Coordenadas

Promesas y riesgos en las finanzas del gobierno

La consolidación anunciada con fuerza al inicio del sexenio no es solo un tecnicismo contable: es la piedra de toque que definirá si el país preserva su estabilidad o si se expone a un deterioro en la confianza de inversionistas y mercados.

“Ten cuidado con lo que prometes, puede que tengas que cumplirlo”. El adagio, que se remonta al Eclesiastés, advierte: “Mejor es que no prometas, y no que prometas y no cumplas”.

Pocas frases describen mejor el dilema fiscal que enfrenta hoy México. La consolidación anunciada con fuerza al inicio del sexenio no es solo un tecnicismo contable: es la piedra de toque que definirá si el país preserva su estabilidad o si se expone a un deterioro en la confianza de inversionistas y mercados.

La historia reciente ilustra el problema. En 2024, el último año del gobierno de López Obrador, el déficit en sentido amplio —los Requerimientos Financieros del Sector Público— se disparó a 5.7% del PIB, el mayor del siglo.
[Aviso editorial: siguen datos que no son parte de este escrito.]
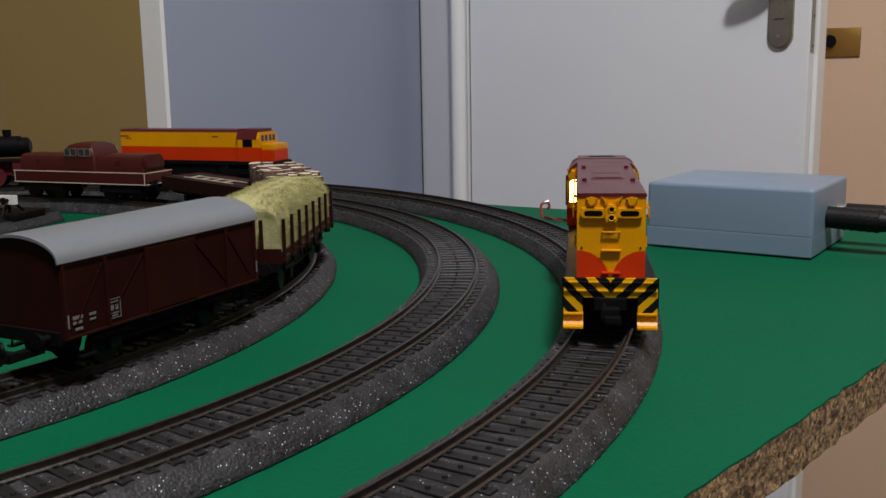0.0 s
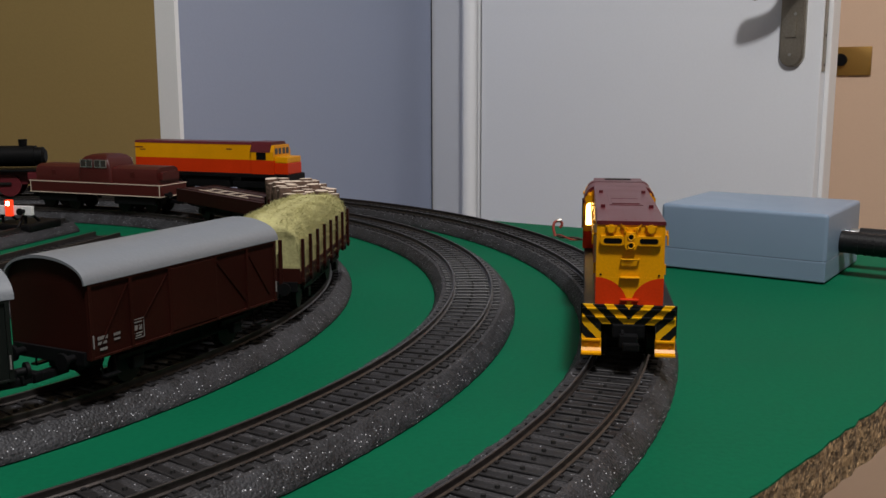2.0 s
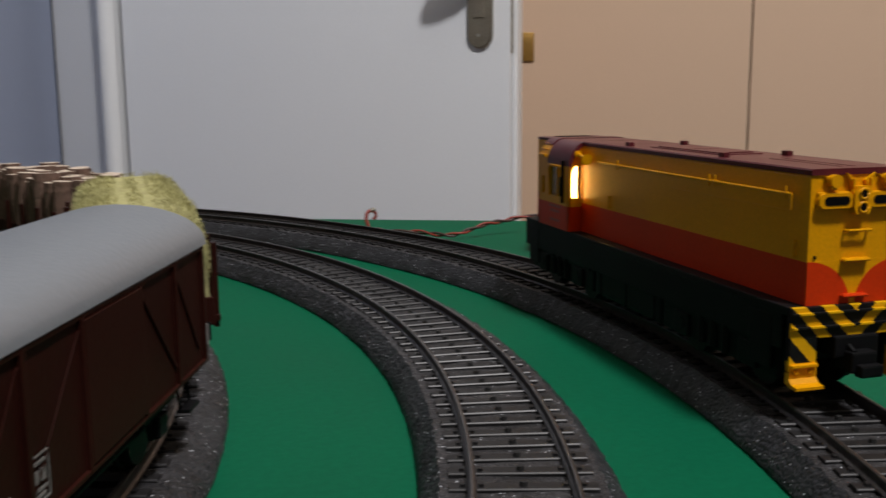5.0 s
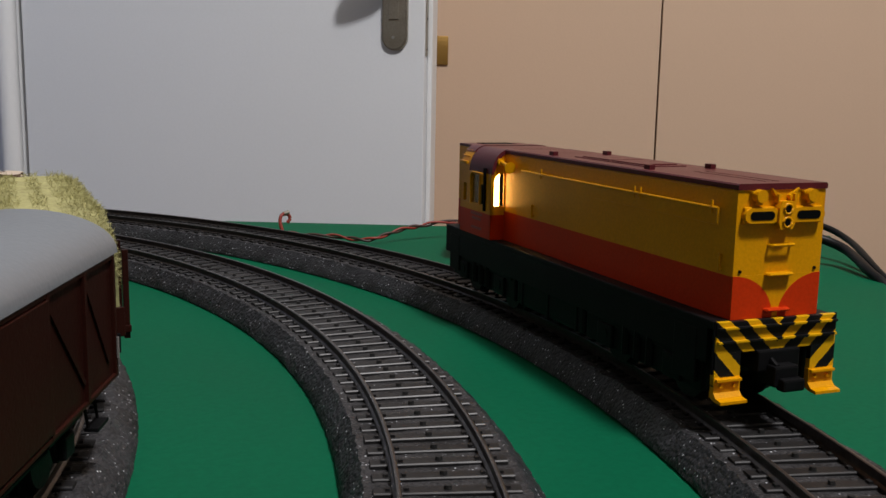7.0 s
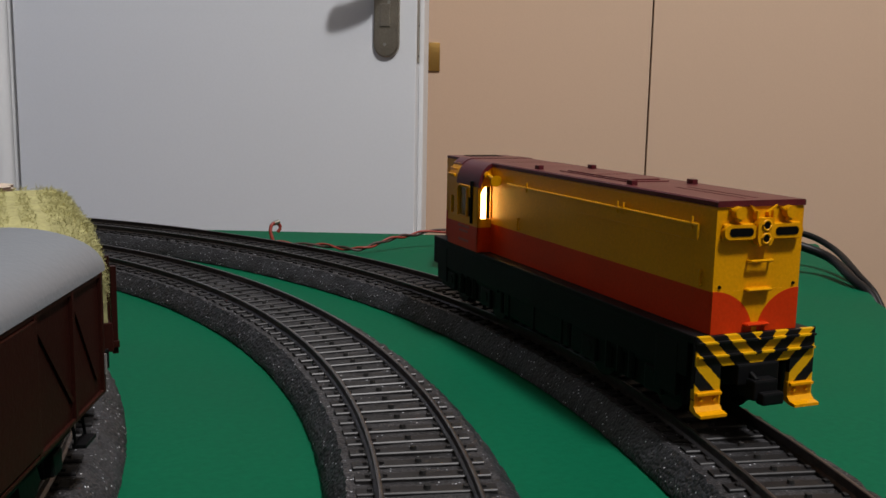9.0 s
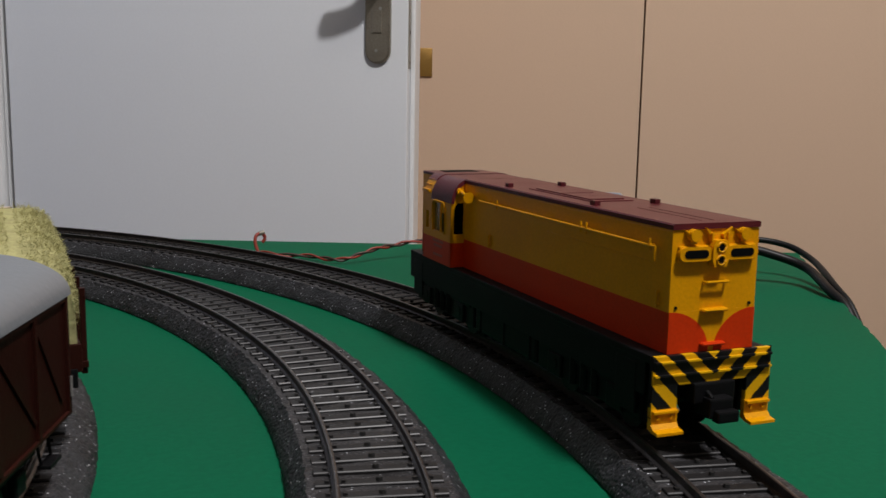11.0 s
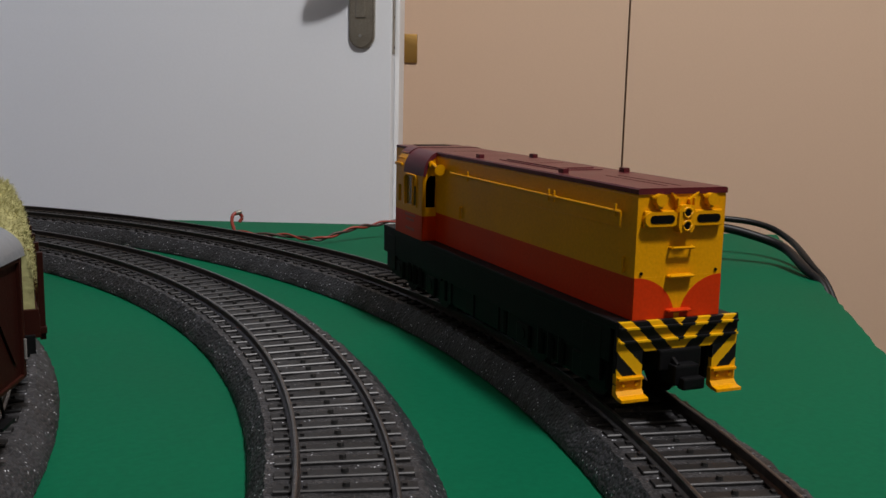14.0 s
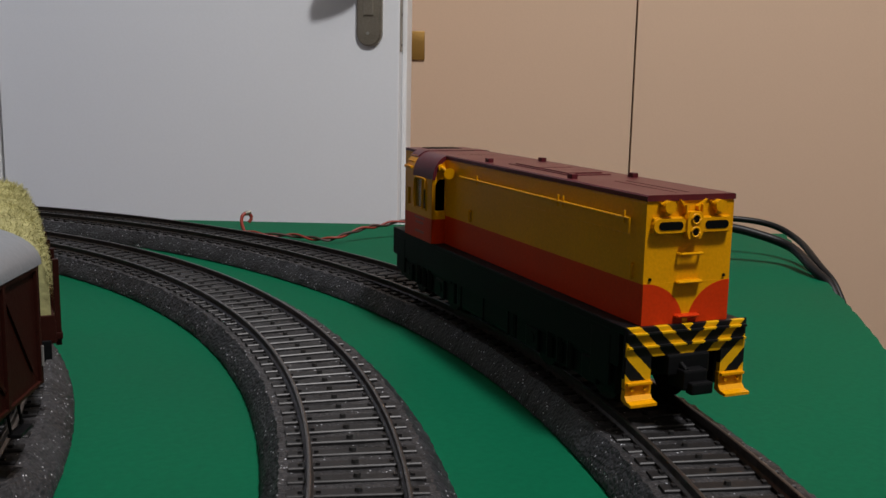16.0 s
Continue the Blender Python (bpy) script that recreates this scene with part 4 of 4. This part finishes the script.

El motor de ese salto fue un gasto programable que se expandió 9% real, mientras los ingresos apenas crecieron 1.6%. Con semejante brecha, cualquier administración responsable debía prometer corrección.

Esa fue la apuesta del nuevo gobierno. En septiembre pasado, al presentar el Paquete Económico 2025, se anunció una ruta de consolidación: el déficit bajaría a 3.9% en 2025, a 3.2% en 2026 y se estabilizaría en torno a 2.9% a partir de 2027. La narrativa sonaba convincente: se trataba de un compromiso de disciplina para garantizar que la deuda no comprometiera el grado de inversión de México.

Sin embargo, la realidad ya se apartó de la promesa. El déficit de 2025 no será de 3.9% del PIB, sino de 4.3%. Y para 2026 no se ubicará en 3.2%, sino en 4.1%.

El gobierno insiste en que la trayectoria es descendente y que a partir de 2027 se corregirá hasta 3.5%, para luego llegar a 3% en adelante.

Las agencias calificadoras, por ahora, han concedido un voto de confianza.

Más allá del incumplimiento puntual, les importa que exista una ruta hacia abajo y que el contexto global —incluidas las políticas arancelarias de Trump— explique al menos parte de las desviaciones.

Pero ese margen no es ilimitado: la paciencia de los mercados puede agotarse rápido.

El nudo central está en la rigidez del gasto. Los programas sociales, que son la base de legitimidad política, se han vuelto la camisa de fuerza de las finanzas públicas.

El caso más emblemático es el Programa para Adultos Mayores. En 2019 recibía 100 mil millones de pesos; para 2025 se le asignaron 483 mil millones, y en 2026 llegará a 526 mil millones.

En términos reales, en siete años habrá crecido 283%, con una tasa promedio cercana a 20% anual. Si de 2026 a 2030 creciera 6% real por año, al final del sexenio costaría unos 670 mil millones de pesos (precios de 2026).

Ese no es el único rubro. Las pensiones contributivas —que no pueden reducirse ni frenarse— representarán en 2026 un gasto de 1.7 billones de pesos. Con estos compromisos, el margen para la inversión pública o el gasto discrecional es cada vez menor.

No es creíble que, bajo este escenario, el déficit pueda reducirse sin cambios de fondo en la estructura tributaria.

De ahí que muchos analistas consideren inevitable una reforma fiscal.

No se trata de recaudar por recaudar, sino de ampliar la base tributaria, cerrar huecos de exenciones, fortalecer la administración fiscal y dar sustentabilidad a programas sociales que son políticamente intocables.

El problema es el calendario político. Una reforma fiscal es impopular y costosa en términos electorales. En 2027 habrá elecciones federales intermedias y estatales clave. Difícilmente el gobierno arriesgará capital político en ese momento. El horizonte más realista es discutirla después de los comicios y aplicarla a partir de 2028.

El panorama externo añade riesgos. Estados Unidos, con aranceles y reglas de origen más estrictas, introduce volatilidad en las exportaciones mexicanas y, por lo tanto, en la recaudación asociada a la actividad. Si además se acumulan choques internos —como la incertidumbre regulatoria o judicial que frena la inversión—, la base fiscal se resiente aún más. Una consolidación con vientos en contra necesita más anclas, no menos.

El dilema es claro: o el gobierno transforma su promesa en instrumentos creíbles o esa promesa se convertirá en un riesgo latente para la calificación soberana.

Prometer disciplina fiscal es sencillo; cumplirla requiere unir técnica y política.

Si se dejan de cumplir las promesas, la credibilidad se va a esfumar y con ella la estabilidad de las finanzas públicas.